Venendo al punto relativo alla spiegazione da lei fornita su che cosa siano le scommesse e sulla simulazione di una scommessa con il suo nipotino, non è nascondendo l’esistenza dei fenomeni che si aiutano i bambini ad affrontarli con serenità o, eventualmente, se è questo l’obiettivo che si desidera perseguire, a evitarli. Le scommesse fanno parte della nostra vita, nel linguaggio comune si sente spesso dire “scommettiamo?”: c’era da attendersi che prima o poi un bambino di sette anni avrebbe voluto saperne di più.
Se poi i genitori non vogliono che il bambino scommetta è giusto rispettare il loro desiderio, ma non è che spiegando che cosa sono le scommesse o che simulando che cosa sia una scommessa per scherzo tra nonna e nipote si induce il perpetuarsi del comportamento, ovvero si spinge il bambino verso il gioco d’azzardo.
Se lo scopo era quello di aiutare il bambino a crescere, meglio sarebbe stato non sminuire il comportamento della nonna davanti al bambino ma semmai presentare i diversi punti di vista sull’argomento. Va detto, infatti, che “non scommettere” non è un incipit universale, non è sullo stesso piano dell’imperativo “non rubare”, “non fare del male agli altri”, “non mentire” quindi non si può certo dire che lei, scommettendo con il suo nipotino, gli abbia insegnato qualcosa di oggettivamente sbagliato e deprecabile. Era un gioco ed è sicuro, dunque, che lei non poteva immaginare la contrarietà dei genitori, in quanto il suo punto di vista rispetto all’eventualità di scommettere è diverso da quello dei genitori e va contestualizzato alle situazioni.

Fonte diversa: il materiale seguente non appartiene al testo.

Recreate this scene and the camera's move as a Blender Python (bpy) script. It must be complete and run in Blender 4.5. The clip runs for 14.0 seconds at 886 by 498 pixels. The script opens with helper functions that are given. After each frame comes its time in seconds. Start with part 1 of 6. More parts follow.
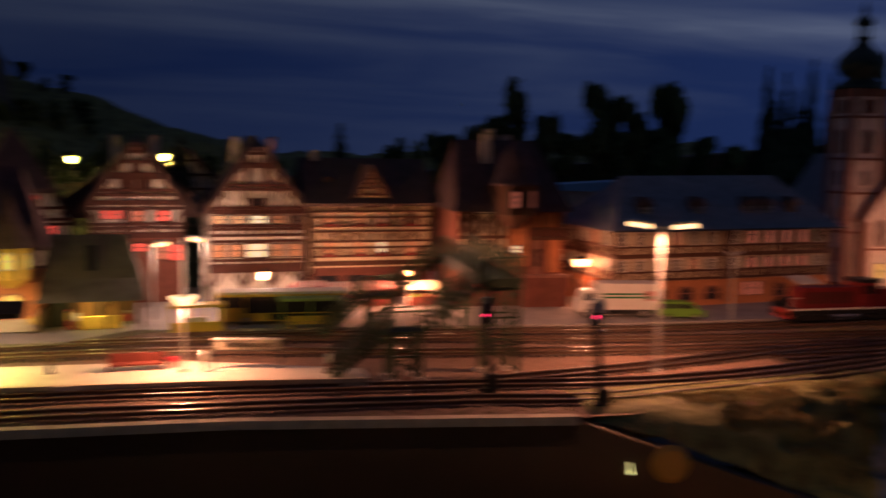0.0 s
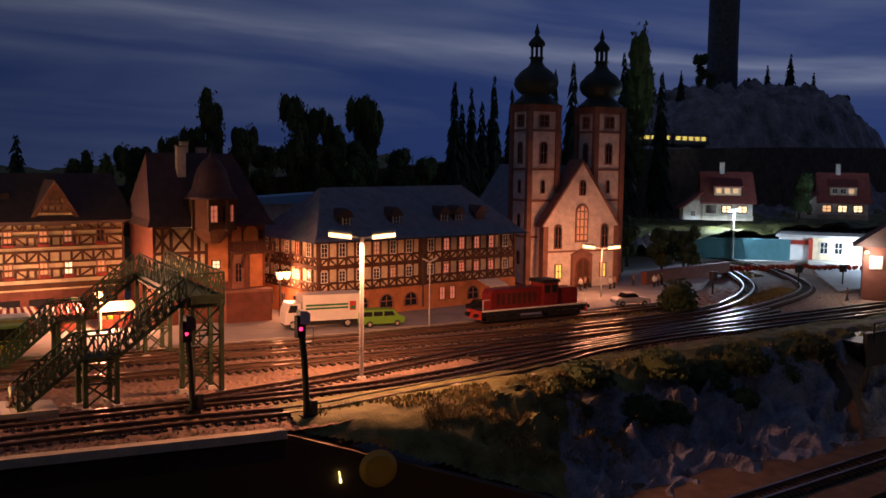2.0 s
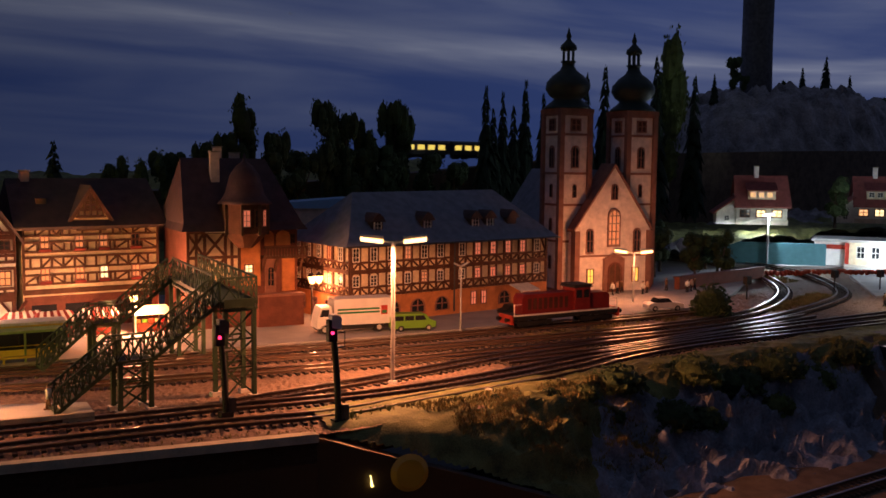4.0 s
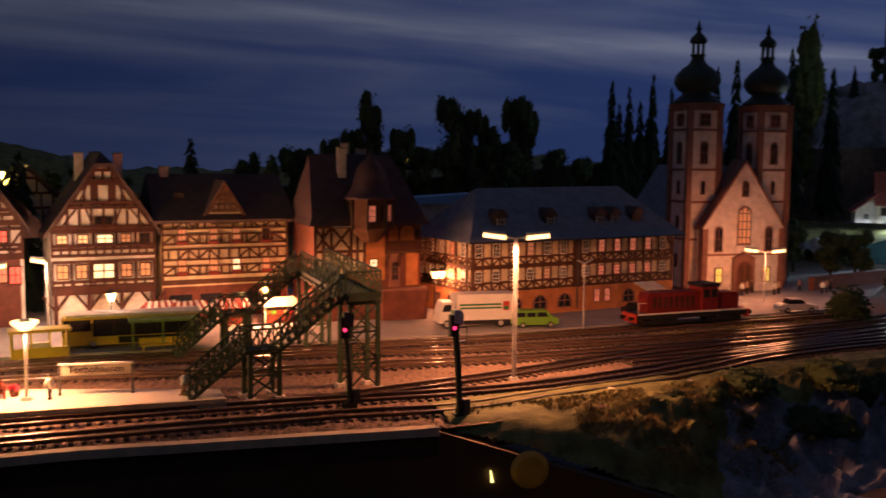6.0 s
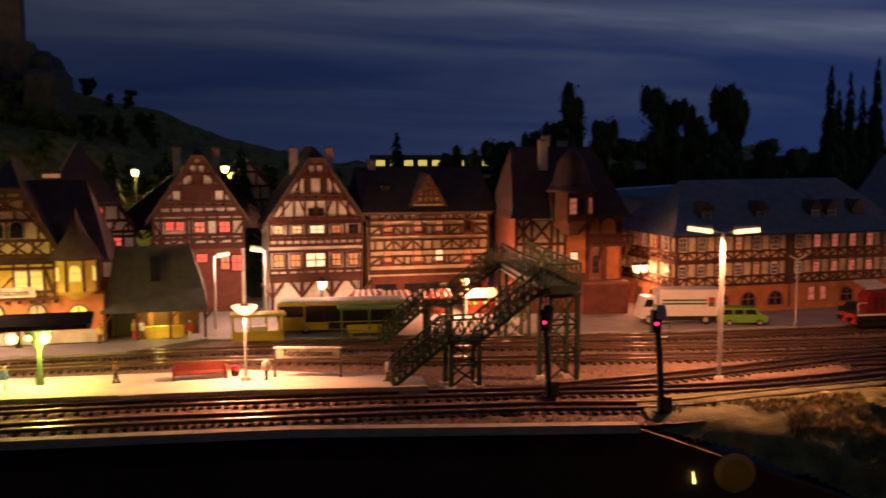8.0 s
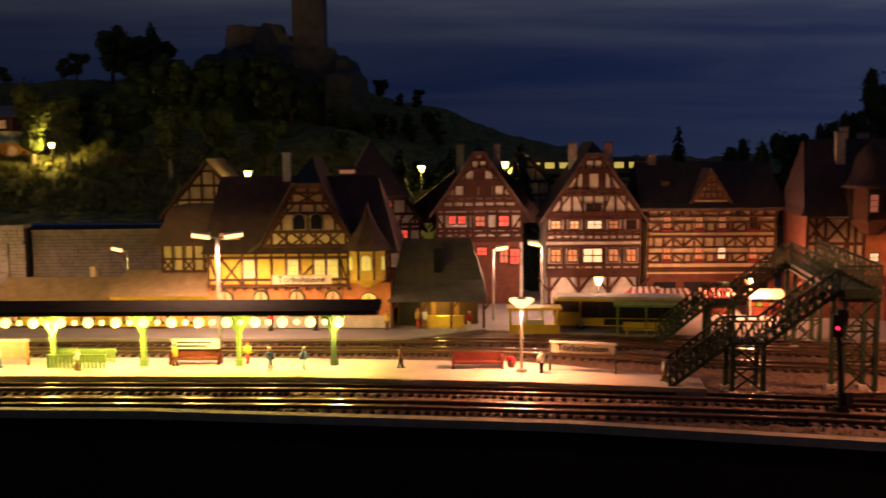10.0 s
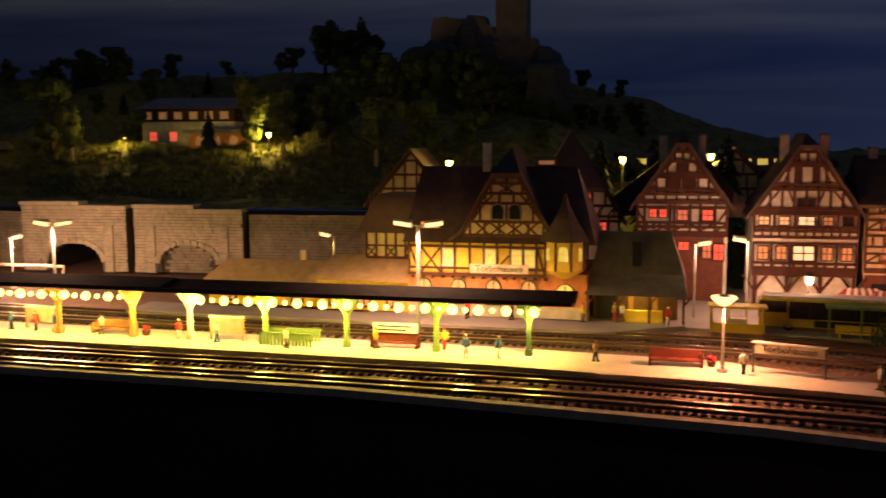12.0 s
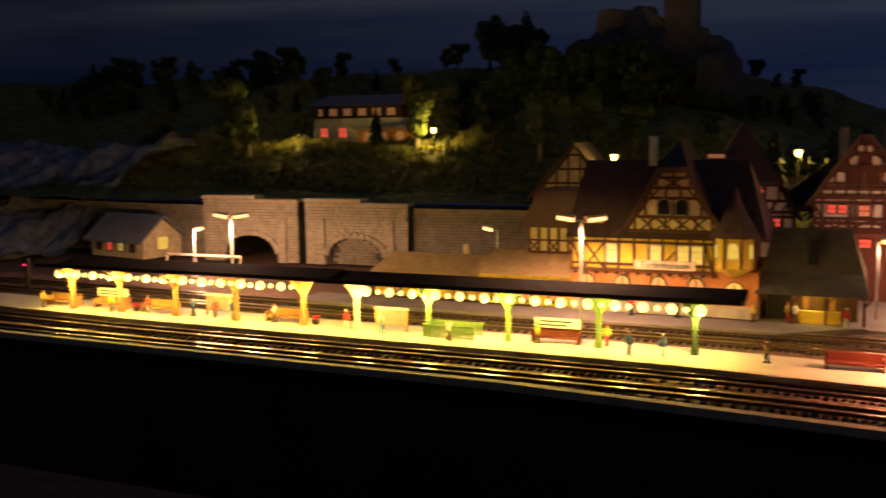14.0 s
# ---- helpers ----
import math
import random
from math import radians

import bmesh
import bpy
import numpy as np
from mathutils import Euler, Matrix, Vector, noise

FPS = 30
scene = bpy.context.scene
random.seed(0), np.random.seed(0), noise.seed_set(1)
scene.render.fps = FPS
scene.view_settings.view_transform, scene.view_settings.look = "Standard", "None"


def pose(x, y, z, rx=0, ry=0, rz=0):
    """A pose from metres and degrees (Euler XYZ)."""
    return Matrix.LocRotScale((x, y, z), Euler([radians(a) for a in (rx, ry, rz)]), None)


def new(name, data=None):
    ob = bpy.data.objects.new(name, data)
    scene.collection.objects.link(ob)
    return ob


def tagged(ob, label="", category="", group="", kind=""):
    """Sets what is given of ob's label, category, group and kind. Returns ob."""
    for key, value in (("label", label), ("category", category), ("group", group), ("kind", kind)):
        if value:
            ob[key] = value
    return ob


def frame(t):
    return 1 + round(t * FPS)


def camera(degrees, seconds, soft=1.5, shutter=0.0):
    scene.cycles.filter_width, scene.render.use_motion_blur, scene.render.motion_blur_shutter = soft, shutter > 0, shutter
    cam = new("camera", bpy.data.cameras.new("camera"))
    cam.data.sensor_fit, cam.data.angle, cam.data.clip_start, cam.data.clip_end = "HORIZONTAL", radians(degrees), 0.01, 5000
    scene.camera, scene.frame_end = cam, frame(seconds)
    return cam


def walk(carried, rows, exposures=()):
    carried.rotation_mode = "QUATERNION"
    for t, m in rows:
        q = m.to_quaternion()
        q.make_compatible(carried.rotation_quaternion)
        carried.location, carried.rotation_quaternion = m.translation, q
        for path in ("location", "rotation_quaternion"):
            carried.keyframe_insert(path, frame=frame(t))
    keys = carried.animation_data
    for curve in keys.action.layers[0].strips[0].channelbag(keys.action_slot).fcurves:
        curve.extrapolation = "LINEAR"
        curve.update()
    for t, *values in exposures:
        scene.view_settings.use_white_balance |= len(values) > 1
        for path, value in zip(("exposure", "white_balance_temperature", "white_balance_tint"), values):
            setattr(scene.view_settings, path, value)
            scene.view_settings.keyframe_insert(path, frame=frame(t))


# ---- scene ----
cam = camera(49.52, 14.0, soft=1.6, shutter=0.7)
# seconds, place, then tilt, lean and turn in degrees
ROWS = [
    (0.0, 0.0, 0.0, 0.205, 83.66, -1.07, -18.39),
    (0.5, 0.0, 0.0, 0.205, 84.18, -1.77, -31.33),
    (1.0, 0.0, 0.0, 0.205, 84.46, -1.40, -35.96),
    (1.5, 0.0, 0.0, 0.205, 84.59, -0.98, -35.85),
    (2.0, 0.0, 0.0, 0.205, 84.68, -0.76, -36.16),
    (2.5, 0.0, 0.0, 0.205, 84.71, -0.63, -35.74),
    (3.0, 0.0, 0.0, 0.205, 84.82, -0.61, -35.04),
    (5.5, 0.0, 0.0, 0.205, 84.74, -0.66, -30.19),
    (6.0, 0.0, 0.0, 0.205, 84.61, -0.61, -26.96),
    (6.5, 0.0, 0.0, 0.205, 84.49, -0.52, -24.14),
    (7.0, 0.0, 0.0, 0.205, 84.29, -0.25, -19.85),
    (7.5, 0.0, 0.0, 0.205, 84.17, -0.15, -17.44),
    (8.0, 0.0, 0.0, 0.205, 84.09, -0.08, -15.05),
    (8.5, 0.0, 0.0, 0.205, 83.97, 0.28, -10.35),
    (9.0, 0.0, 0.0, 0.205, 83.90, 0.60, -5.83),
    (11.5, 0.0, 0.0, 0.205, 83.51, 0.06, 10.27),
    (12.0, 0.0, 0.0, 0.205, 83.40, 0.25, 13.22),
    (12.5, 0.0, 0.0, 0.205, 83.31, 0.47, 15.78),
    (13.0, 0.0, 0.0, 0.205, 83.25, 0.49, 17.60),
    (13.5, 0.0, 0.0, 0.205, 83.20, 0.56, 19.13),
    (14.0, 0.0, 0.0, 0.205, 83.16, 0.76, 22.89),
]
EXPOSURE = [(0.0, -0.40, 5500, 10), (0.5, 0.05, 5200, 10), (1.0, 0.05, 5300, 10), (1.5, 0.10, 5500, 10), (2.0, 0.20, 5900, 10), (2.5, 0.28, 6300, 10), (3.0, 0.38, 6500, 10), (6.0, 0.1, 6300, 10), (7.5, -0.02, 6000, 10), (9.0, -0.30, 6000, 10), (11.5, -0.50, 6600, 10), (14.0, -0.60, 6600, 10)]
walk(cam, [(t, pose(x, y, z, rx, ry, rz)) for t, x, y, z, rx, ry, rz in ROWS], EXPOSURE)

# ---- light of the dim hall ----
world = bpy.data.worlds.new("dim_hall")
scene.world = world
world.use_nodes = True
world.node_tree.nodes["Background"].inputs[0].default_value = (0.40, 0.47, 0.80, 1)
world.node_tree.nodes["Background"].inputs[1].default_value = 0.086


def lamp(x, y, z, watts, color, size=0.004):
    data = bpy.data.lights.new("bulb_light", "POINT")
    data.energy, data.color, data.shadow_soft_size = watts * 3.2, color, size
    ob = new("bulb_light", data)
    ob.location = (x, y, z)
    return ob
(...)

Forse il rimprovero dei genitori era dovuto all’uso del denaro per saldare la scommessa ma anche in questo caso quanto avvenuto va messo in relazione con la situazione di gioco tra nonna e nipotino. Del resto questo bimbo possiede un portafoglio, quindi evidentemente i genitori lo hanno autorizzato a possedere dei soldi e ad amministrarli. Mi permetto di ipotizzare che qui vi sia un problema di rapporto tra lei e i genitori del suo nipotino che credo sia meglio chiarire al più presto attraverso il dialogo, che dovrà essere il più possibile sincero. Fermo resta che, a mio avviso, in futuro loro non dovranno rimproverarla (men che mai davanti al bambino), ma eventualmente confrontarsi con lei sull’educazione dei figli di cui lei si prende cura, mentre lei dovrà smettere di colpevolizzarsi per i suoi gesti, nel caso in cui non fossero graditi ai genitori. E’ così che tutti insieme lavorerete davvero per il bene del bambino, che non consiste nell’imparare o no che esistono le scommesse, ma nell’apprendere, attraverso il comportamento dei suoi cari, a comprendere e accettare l’”altro” e il suo punto di vista. Quando genitori e nonni sono alleati e si rispettano profondamente offrono infatti al bambino la più fruttuosa tra le lezioni di vita. Con cordialità.